TASK GOAL:
Reproduce the listing word for word, leaving every picture behind.

※

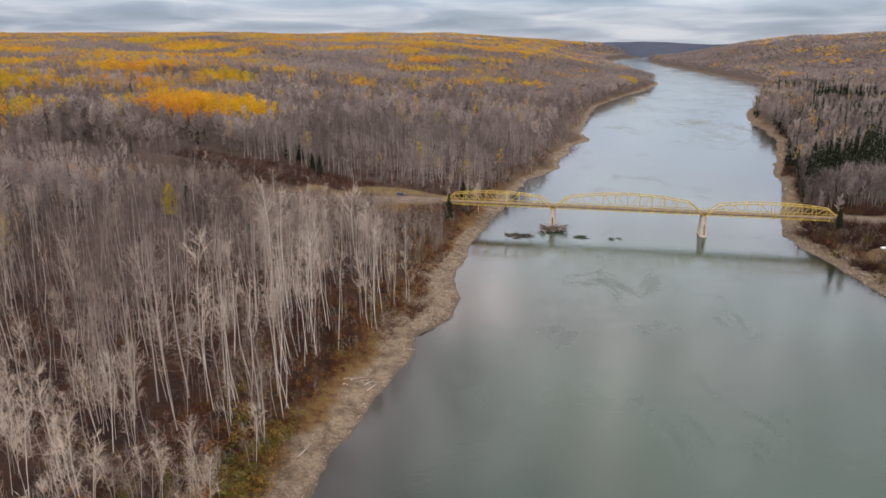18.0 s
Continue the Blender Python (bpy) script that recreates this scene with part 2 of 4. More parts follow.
def soup(name, V, F, mats, mat_index=None, attrs=None, smooth=False):
    """A mesh of triangles from numpy arrays."""
    me = bpy.data.meshes.new(name)
    V, F = np.asarray(V, np.float32), np.asarray(F, np.int32)
    me.vertices.add(len(V))
    me.vertices.foreach_set("co", V.ravel())
    me.loops.add(F.size)
    me.loops.foreach_set("vertex_index", F.ravel())
    me.polygons.add(len(F))
    me.polygons.foreach_set("loop_start", np.arange(0, F.size, F.shape[1], dtype=np.int32))
    for m in mats:
        me.materials.append(m)
    if mat_index is not None:
        me.polygons.foreach_set("material_index", np.asarray(mat_index, np.int32))
    if smooth:
        me.polygons.foreach_set("use_smooth", np.ones(len(F), bool))
    for k, a in (attrs or {}).items():
        at = me.attributes.new(k, "FLOAT", "POINT")
        at.data.foreach_set("value", np.asarray(a, np.float32))
    me.update(calc_edges=True)
    return new(name, me)


def beam(bm, a, b, wx, wz, side=(0, 1, 0)):
    """A bar of rectangular section from a to b."""
    a, b = Vector(a), Vector(b)
    d = (b - a).normalized()
    s = Vector(side)
    s = (s - d * s.dot(d)).normalized()
    u = d.cross(s)
    vs = []
    for p in (a, b):
        for i, j in ((-1, -1), (1, -1), (1, 1), (-1, 1)):
            vs.append(bm.verts.new(p + s * (i * wx / 2) + u * (j * wz / 2)))
    for q in ((0, 3, 2, 1), (4, 5, 6, 7), (0, 1, 5, 4), (1, 2, 6, 5), (2, 3, 7, 6), (3, 0, 4, 7)):
        bm.faces.new([vs[i] for i in q])
    return bm


def rod(bm, pts, radii, sides=6):
    """A tube through pts."""
    rings = []
    for i, p in enumerate(pts):
        p = Vector(p)
        d = (Vector(pts[min(i + 1, len(pts) - 1)]) - Vector(pts[max(i - 1, 0)])).normalized()
        s = d.orthogonal().normalized()
        u = d.cross(s)
        rings.append([bm.verts.new(p + (s * math.cos(k * math.tau / sides) + u * math.sin(k * math.tau / sides)) * radii[i]) for k in range(sides)])
    for r0, r1 in zip(rings, rings[1:]):
        for k in range(sides):
            bm.faces.new((r0[k], r0[(k + 1) % sides], r1[(k + 1) % sides], r1[k]))
    bm.faces.new(rings[0][::-1])
    bm.faces.new(rings[-1])
    return bm


# ---------------------------------------------------------------- the lie of the land
LEFT_Y = [-1200, -600, -480, -430, -393, -365, -351, -335, -316, -300, -262, -246, -235, -193, -180, -151, -140, -119, -104, -84, -60, -28, 0, 60, 110, 175, 245, 330, 370, 480, 700, 835, 1074, 1250, 1330, 1420, 2000, 3000, 3500, 3800, 4100, 4400, 5600]
LEFT_X = [60, 10, -5, -9, -11, -14, -15, -18, -23, -25, -27, -25, -30, -30, -31, -26, -29, -22, -23, -30, -31, -31, -30, -27, -23, -9, -4, 9, 3, 1, 12, 42, 97, 126, 131, 118, 62, 10, 40, 90, 190, 330, 700]
RIGHT_Y = [-1200, -600, -300, -150, -70, -33, 8, 25, 67, 132, 185, 262, 352, 448, 560, 650, 800, 1290, 1345, 2000, 2700, 3200, 3465, 3600, 3900, 4400, 5600]
RIGHT_X = [420, 300, 200, 136, 118, 111, 102, 105, 114, 128, 137, 152, 171, 177, 181, 198, 240, 334, 340, 290, 232, 205, 216, 280, 390, 560, 900]
LEFT_S = [0, 3, 8, 12, 17, 26, 45, 80, 130, 190, 300, 500, 1000, 2000, 3000, 4500, 6000]
LEFT_H = [0, 0.5, 1.6, 3.2, 5.2, 7.6, 10.3, 12, 19, 27, 36, 46, 65, 92, 98, 88, 84]
RIGHT_S = [0, 4, 10, 16, 24, 40, 70, 150, 250, 400, 700, 1200, 2000, 3000, 6000]
RIGHT_H = [0, 0.7, 2.0, 4.5, 7.5, 9.6, 11, 16, 25, 31, 48, 75, 106, 112, 95]


def wav(x, y, k, seed):
    """Smooth pseudo-random waves between about -1 and 1."""
    r = np.random.RandomState(seed)
    out = 0
    for i in range(6):
        a, ph, f = r.uniform(0, math.tau), r.uniform(0, math.tau), k * r.uniform(0.6, 1.9)
        out = out + np.sin((x * math.cos(a) + y * math.sin(a)) * f + ph + 1.3 * np.sin((y * math.cos(a) - x * math.sin(a)) * f * 0.6 + ph * 2))
    return out / 3.2


def shore_left(y):
    return np.interp(y, LEFT_Y, LEFT_X) + sm(30, 130, y) * (2.4 * wav(y * 0, y, 0.045, 8) + 1.6 * wav(y * 0, y, 0.11, 9)) + 0.9 * wav(y * 0, y, 0.16, 3) + 0.55 * wav(y * 0, y, 0.5, 4) + 0.3 * wav(y * 0, y, 1.0, 7)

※

TASK RESPONSE:
18.0 s
Continue the Blender Python (bpy) script that recreates this scene with part 2 of 4. More parts follow.
def soup(name, V, F, mats, mat_index=None, attrs=None, smooth=False):
    """A mesh of triangles from numpy arrays."""
    me = bpy.data.meshes.new(name)
    V, F = np.asarray(V, np.float32), np.asarray(F, np.int32)
    me.vertices.add(len(V))
    me.vertices.foreach_set("co", V.ravel())
    me.loops.add(F.size)
    me.loops.foreach_set("vertex_index", F.ravel())
    me.polygons.add(len(F))
    me.polygons.foreach_set("loop_start", np.arange(0, F.size, F.shape[1], dtype=np.int32))
    for m in mats:
        me.materials.append(m)
    if mat_index is not None:
        me.polygons.foreach_set("material_index", np.asarray(mat_index, np.int32))
    if smooth:
        me.polygons.foreach_set("use_smooth", np.ones(len(F), bool))
    for k, a in (attrs or {}).items():
        at = me.attributes.new(k, "FLOAT", "POINT")
        at.data.foreach_set("value", np.asarray(a, np.float32))
    me.update(calc_edges=True)
    return new(name, me)


def beam(bm, a, b, wx, wz, side=(0, 1, 0)):
    """A bar of rectangular section from a to b."""
    a, b = Vector(a), Vector(b)
    d = (b - a).normalized()
    s = Vector(side)
    s = (s - d * s.dot(d)).normalized()
    u = d.cross(s)
    vs = []
    for p in (a, b):
        for i, j in ((-1, -1), (1, -1), (1, 1), (-1, 1)):
            vs.append(bm.verts.new(p + s * (i * wx / 2) + u * (j * wz / 2)))
    for q in ((0, 3, 2, 1), (4, 5, 6, 7), (0, 1, 5, 4), (1, 2, 6, 5), (2, 3, 7, 6), (3, 0, 4, 7)):
        bm.faces.new([vs[i] for i in q])
    return bm


def rod(bm, pts, radii, sides=6):
    """A tube through pts."""
    rings = []
    for i, p in enumerate(pts):
        p = Vector(p)
        d = (Vector(pts[min(i + 1, len(pts) - 1)]) - Vector(pts[max(i - 1, 0)])).normalized()
        s = d.orthogonal().normalized()
        u = d.cross(s)
        rings.append([bm.verts.new(p + (s * math.cos(k * math.tau / sides) + u * math.sin(k * math.tau / sides)) * radii[i]) for k in range(sides)])
    for r0, r1 in zip(rings, rings[1:]):
        for k in range(sides):
            bm.faces.new((r0[k], r0[(k + 1) % sides], r1[(k + 1) % sides], r1[k]))
    bm.faces.new(rings[0][::-1])
    bm.faces.new(rings[-1])
    return bm


# ---------------------------------------------------------------- the lie of the land
LEFT_Y = [-1200, -600, -480, -430, -393, -365, -351, -335, -316, -300, -262, -246, -235, -193, -180, -151, -140, -119, -104, -84, -60, -28, 0, 60, 110, 175, 245, 330, 370, 480, 700, 835, 1074, 1250, 1330, 1420, 2000, 3000, 3500, 3800, 4100, 4400, 5600]
LEFT_X = [60, 10, -5, -9, -11, -14, -15, -18, -23, -25, -27, -25, -30, -30, -31, -26, -29, -22, -23, -30, -31, -31, -30, -27, -23, -9, -4, 9, 3, 1, 12, 42, 97, 126, 131, 118, 62, 10, 40, 90, 190, 330, 700]
RIGHT_Y = [-1200, -600, -300, -150, -70, -33, 8, 25, 67, 132, 185, 262, 352, 448, 560, 650, 800, 1290, 1345, 2000, 2700, 3200, 3465, 3600, 3900, 4400, 5600]
RIGHT_X = [420, 300, 200, 136, 118, 111, 102, 105, 114, 128, 137, 152, 171, 177, 181, 198, 240, 334, 340, 290, 232, 205, 216, 280, 390, 560, 900]
LEFT_S = [0, 3, 8, 12, 17, 26, 45, 80, 130, 190, 300, 500, 1000, 2000, 3000, 4500, 6000]
LEFT_H = [0, 0.5, 1.6, 3.2, 5.2, 7.6, 10.3, 12, 19, 27, 36, 46, 65, 92, 98, 88, 84]
RIGHT_S = [0, 4, 10, 16, 24, 40, 70, 150, 250, 400, 700, 1200, 2000, 3000, 6000]
RIGHT_H = [0, 0.7, 2.0, 4.5, 7.5, 9.6, 11, 16, 25, 31, 48, 75, 106, 112, 95]


def wav(x, y, k, seed):
    """Smooth pseudo-random waves between about -1 and 1."""
    r = np.random.RandomState(seed)
    out = 0
    for i in range(6):
        a, ph, f = r.uniform(0, math.tau), r.uniform(0, math.tau), k * r.uniform(0.6, 1.9)
        out = out + np.sin((x * math.cos(a) + y * math.sin(a)) * f + ph + 1.3 * np.sin((y * math.cos(a) - x * math.sin(a)) * f * 0.6 + ph * 2))
    return out / 3.2


def shore_left(y):
    return np.interp(y, LEFT_Y, LEFT_X) + sm(30, 130, y) * (2.4 * wav(y * 0, y, 0.045, 8) + 1.6 * wav(y * 0, y, 0.11, 9)) + 0.9 * wav(y * 0, y, 0.16, 3) + 0.55 * wav(y * 0, y, 0.5, 4) + 0.3 * wav(y * 0, y, 1.0, 7)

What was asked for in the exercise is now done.